EURX: the EURX traded higher this week but, again, this was more due to USD weakness than to any legitimate Euro strength.

Final Thoughts: The Ichimoku charts are aligned for ‘risk on’ on both the 4hr and daily charts on both indices. This is a bullish signal for ‘risk on’ and I’m looking for TS signals in line with this sentiment. This ‘risk on’ sentiment is supported by Tenkan/Kijun crosses on the daily charts of both indices and by a new TS ‘long’ signal on the EURX daily chart. The monthly 200 EMA might prove to be strong resistance again for the EURX though and thwart 'risk on' sentiment. A failure of the EURX to break through this major resistance level could prove to be a significant turning point for the index and I am keeping an open mind and on the lookout for that potential eventuality.

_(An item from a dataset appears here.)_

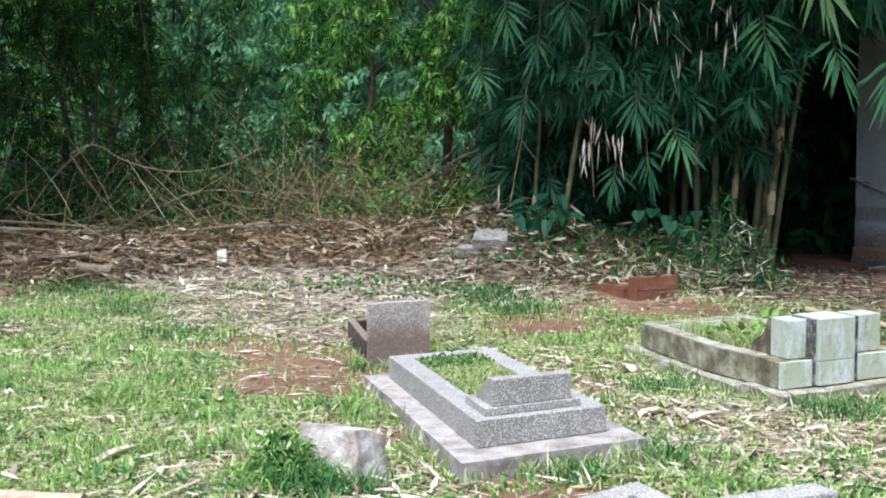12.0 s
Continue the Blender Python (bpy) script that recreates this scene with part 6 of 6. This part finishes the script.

The fall in the USD this week following FOMC was accompanied by a rally across most stocks, the E/U, A/U and Kiwi and Gold and Silver in a return to more of a typical ‘risk on’ correlation. Stocks sold off following this move though as the USD tried to recover some of its losses and, also, as other US concern around the ‘US debt ceiling’ resurfaced. For all of the ‘end of week’ stock market gloom though the S&P500 did manage to close above the key 1,685 support!

Thus, ever mindful of the fragile and fickle nature of these markets, I continue to watch for any return of typical ‘risk on’ or ‘risk off’ types of moves.

Warning: The simmering tension across the Middle East due to the Syrian conflict has the potential to rear its head again and shift market sentiment, thereby, undermining ALL technical analysis. Similarly, this weekend’s German election poses a fundamental risk to any technical rally with the EURX and the result may significantly impact this index.

Note: The analysis provided above is based purely on technical analysis of the current chart set ups. As always, Fundamental style events, by way of any Euro zone or Middle East based dramas and/or news announcements, continue to be unpredictable triggers for price movement on the indices.  These events will always have the potential to undermine any technical analysis.